# [Data block]
[START]
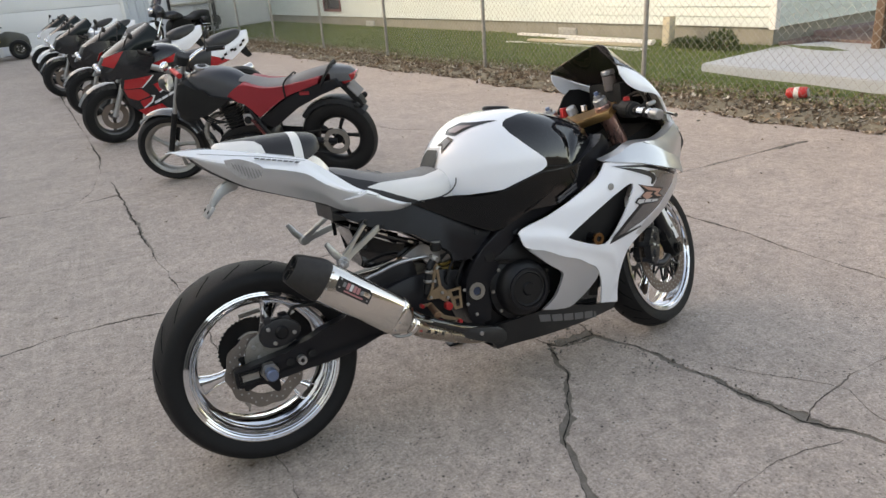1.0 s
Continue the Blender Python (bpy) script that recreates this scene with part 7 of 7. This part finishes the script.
    band(bm, [(0.74, -0.135, screen - 0.04), (0.79, -0.08, screen + 0.01), (0.81, 0, screen + 0.02), (0.79, 0.08, screen + 0.01), (0.74, 0.135, screen - 0.04)],
         [(0.84, -0.168, 0.895), (1.00, -0.165, 0.892)] + top + [(1.00, 0.165, 0.892), (0.84, 0.168, 0.895)], 20, 6, 0.02)
    thicken(bm, 0.004)
    part("windscreen", bm, DARK_SCREEN, b, "dark smoked windscreen")
    bm = dome([(0.48, 0.74, 0.09, 0.08), (0.53, 0.81, 0.13, 0.11), (0.61, 0.868, 0.165, 0.155), (0.73, 0.890, 0.18, 0.18), (0.84, 0.865, 0.17, 0.17), (0.92, 0.80, 0.13, 0.14)], 0.62, 3.0, 18)
    tk = part("fuel_tank", bm, c_tank, b)
    TS = surface([(0.5, -0.135, 0.78), (0.68, -0.186, 0.78), (0.85, -0.155, 0.76), (0.65, -0.182, 0.70), (0.62, -0.150, 0.86)])
    for s in (-1, 1):
        bm = B()
        sheet(bm, [(0.600, 0.755), (0.633, 0.819), (0.852, 0.748), (0.806, 0.713), (0.70, 0.745)], TS, 0.04, 0.003, lift=0.006, side=s)
        part("graphic", bm, RED_PAINT if front else c_accent, tk)
    bm = dome([(0.22, 0.815, 0.08, 0.09), (0.29, 0.815, 0.12, 0.12), (0.38, 0.795, 0.13, 0.13), (0.47, 0.785, 0.11, 0.11), (0.55, 0.785, 0.08, 0.08)], 0.64, 3.0, 16, 0.04)
    part("rider_seat", bm, c_seat, b)
    bm = dome([(-0.06, 0.935, 0.04, 0.04), (-0.02, 0.948, 0.075, 0.075), (0.10, 0.932, 0.10, 0.10), (0.22, 0.900, 0.10, 0.10), (0.29, 0.865, 0.07, 0.08)], 0.80, 2.8, 16, 0.03)
    part("passenger_seat", bm, c_seat, b)
    bm = dome([(-0.13, 0.930, 0.05, 0.03), (-0.03, 0.915, 0.11, 0.08), (0.13, 0.875, 0.13, 0.11), (0.28, 0.80, 0.13, 0.12), (0.46, 0.68, 0.11, 0.11)], 0.575, 3.0, 16, 0.12)
    for v in bm.verts:
        v.co.z = max(v.co.z, float(np.interp(v.co.x, [-0.13, 0.09, 0.46], [0.825, 0.675, 0.580])))
    crest = [(-0.5, 0.60), (0.06, 0.665), (0.18, 0.705), (0.30, 0.745), (0.31, 1.0), (-0.5, 1.0)]
    cut_along(bm, crest)
    top_ = split_off(bm, lambda c: inside((c.x, c.z), crest))
    tc = part("tail_cowl", bm, c_tail, b)
    part("tail_top", top_, WHITE_BIKE, tc, "white top of the tail cowl")
    bm = B()
    prism(bm, rounded([(0.40, 0.22), (0.36, 0.45), (0.50, 0.62), (0.95, 0.64), (1.05, 0.45), (0.9, 0.22)], (), 3), -0.13, 0.13, 0.02)
    part("engine", bm, ENGINE_BLACK, b)
    bm = B()
    for s in (-1, 1):
        prism(bm, [(-0.06, 0.26), (-0.06, 0.32), (0.25, 0.36), (0.5, 0.42), (0.5, 0.34), (0.25, 0.28)], s * 0.11, s * 0.14, 0.006)
    part("swingarm", bm, ALLOY, b)
    bm = B()
    cyl(bm, (0.25, -0.19, 0.34), (-0.22, -0.21, 0.50), 0.055, 0.055, 20, 0.008)
    part("silencer", bm, POLISHED, b)
    bm = B()
    prism(bm, [(0.00, 0.76), (-0.08, 0.80), (-0.15, 0.68), (-0.10, 0.66)], -0.05, 0.05, 0.005)
    part("plate_holder", bm, MATT_BLACK, b)
    for s in (-1, 1):
        bm = B()
        cyl(bm, (0.98, s * 0.12, 0.88), (0.88, s * 0.34, 0.87), 0.017, seg=12, bevel=0.002)
        part("handlebar", bm, MATT_BLACK, b)
        mirror_on(b, (1.08, s * 0.14, 0.90), (1.02, s * 0.27, 1.04), (0.055, 0.022, 0.030), MATT_BLACK)
    bm = B()
    tube(bm, [(0.45, 0.13, 0.24), (0.42, 0.24, 0.10), (0.40, 0.27, 0.04)], 0.012, 8, 3)
    part("side_stand", bm, SATIN_BLACK, b)
    return b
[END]
Copy out the whole listing exactly, and don't carry over any pictures.

1.0 s
Continue the Blender Python (bpy) script that recreates this scene with part 7 of 7. This part finishes the script.
    band(bm, [(0.74, -0.135, screen - 0.04), (0.79, -0.08, screen + 0.01), (0.81, 0, screen + 0.02), (0.79, 0.08, screen + 0.01), (0.74, 0.135, screen - 0.04)],
         [(0.84, -0.168, 0.895), (1.00, -0.165, 0.892)] + top + [(1.00, 0.165, 0.892), (0.84, 0.168, 0.895)], 20, 6, 0.02)
    thicken(bm, 0.004)
    part("windscreen", bm, DARK_SCREEN, b, "dark smoked windscreen")
    bm = dome([(0.48, 0.74, 0.09, 0.08), (0.53, 0.81, 0.13, 0.11), (0.61, 0.868, 0.165, 0.155), (0.73, 0.890, 0.18, 0.18), (0.84, 0.865, 0.17, 0.17), (0.92, 0.80, 0.13, 0.14)], 0.62, 3.0, 18)
    tk = part("fuel_tank", bm, c_tank, b)
    TS = surface([(0.5, -0.135, 0.78), (0.68, -0.186, 0.78), (0.85, -0.155, 0.76), (0.65, -0.182, 0.70), (0.62, -0.150, 0.86)])
    for s in (-1, 1):
        bm = B()
        sheet(bm, [(0.600, 0.755), (0.633, 0.819), (0.852, 0.748), (0.806, 0.713), (0.70, 0.745)], TS, 0.04, 0.003, lift=0.006, side=s)
        part("graphic", bm, RED_PAINT if front else c_accent, tk)
    bm = dome([(0.22, 0.815, 0.08, 0.09), (0.29, 0.815, 0.12, 0.12), (0.38, 0.795, 0.13, 0.13), (0.47, 0.785, 0.11, 0.11), (0.55, 0.785, 0.08, 0.08)], 0.64, 3.0, 16, 0.04)
    part("rider_seat", bm, c_seat, b)
    bm = dome([(-0.06, 0.935, 0.04, 0.04), (-0.02, 0.948, 0.075, 0.075), (0.10, 0.932, 0.10, 0.10), (0.22, 0.900, 0.10, 0.10), (0.29, 0.865, 0.07, 0.08)], 0.80, 2.8, 16, 0.03)
    part("passenger_seat", bm, c_seat, b)
    bm = dome([(-0.13, 0.930, 0.05, 0.03), (-0.03, 0.915, 0.11, 0.08), (0.13, 0.875, 0.13, 0.11), (0.28, 0.80, 0.13, 0.12), (0.46, 0.68, 0.11, 0.11)], 0.575, 3.0, 16, 0.12)
    for v in bm.verts:
        v.co.z = max(v.co.z, float(np.interp(v.co.x, [-0.13, 0.09, 0.46], [0.825, 0.675, 0.580])))
    crest = [(-0.5, 0.60), (0.06, 0.665), (0.18, 0.705), (0.30, 0.745), (0.31, 1.0), (-0.5, 1.0)]
    cut_along(bm, crest)
    top_ = split_off(bm, lambda c: inside((c.x, c.z), crest))
    tc = part("tail_cowl", bm, c_tail, b)
    part("tail_top", top_, WHITE_BIKE, tc, "white top of the tail cowl")
    bm = B()
    prism(bm, rounded([(0.40, 0.22), (0.36, 0.45), (0.50, 0.62), (0.95, 0.64), (1.05, 0.45), (0.9, 0.22)], (), 3), -0.13, 0.13, 0.02)
    part("engine", bm, ENGINE_BLACK, b)
    bm = B()
    for s in (-1, 1):
        prism(bm, [(-0.06, 0.26), (-0.06, 0.32), (0.25, 0.36), (0.5, 0.42), (0.5, 0.34), (0.25, 0.28)], s * 0.11, s * 0.14, 0.006)
    part("swingarm", bm, ALLOY, b)
    bm = B()
    cyl(bm, (0.25, -0.19, 0.34), (-0.22, -0.21, 0.50), 0.055, 0.055, 20, 0.008)
    part("silencer", bm, POLISHED, b)
    bm = B()
    prism(bm, [(0.00, 0.76), (-0.08, 0.80), (-0.15, 0.68), (-0.10, 0.66)], -0.05, 0.05, 0.005)
    part("plate_holder", bm, MATT_BLACK, b)
    for s in (-1, 1):
        bm = B()
        cyl(bm, (0.98, s * 0.12, 0.88), (0.88, s * 0.34, 0.87), 0.017, seg=12, bevel=0.002)
        part("handlebar", bm, MATT_BLACK, b)
        mirror_on(b, (1.08, s * 0.14, 0.90), (1.02, s * 0.27, 1.04), (0.055, 0.022, 0.030), MATT_BLACK)
    bm = B()
    tube(bm, [(0.45, 0.13, 0.24), (0.42, 0.24, 0.10), (0.40, 0.27, 0.04)], 0.012, 8, 3)
    part("side_stand", bm, SATIN_BLACK, b)
    return b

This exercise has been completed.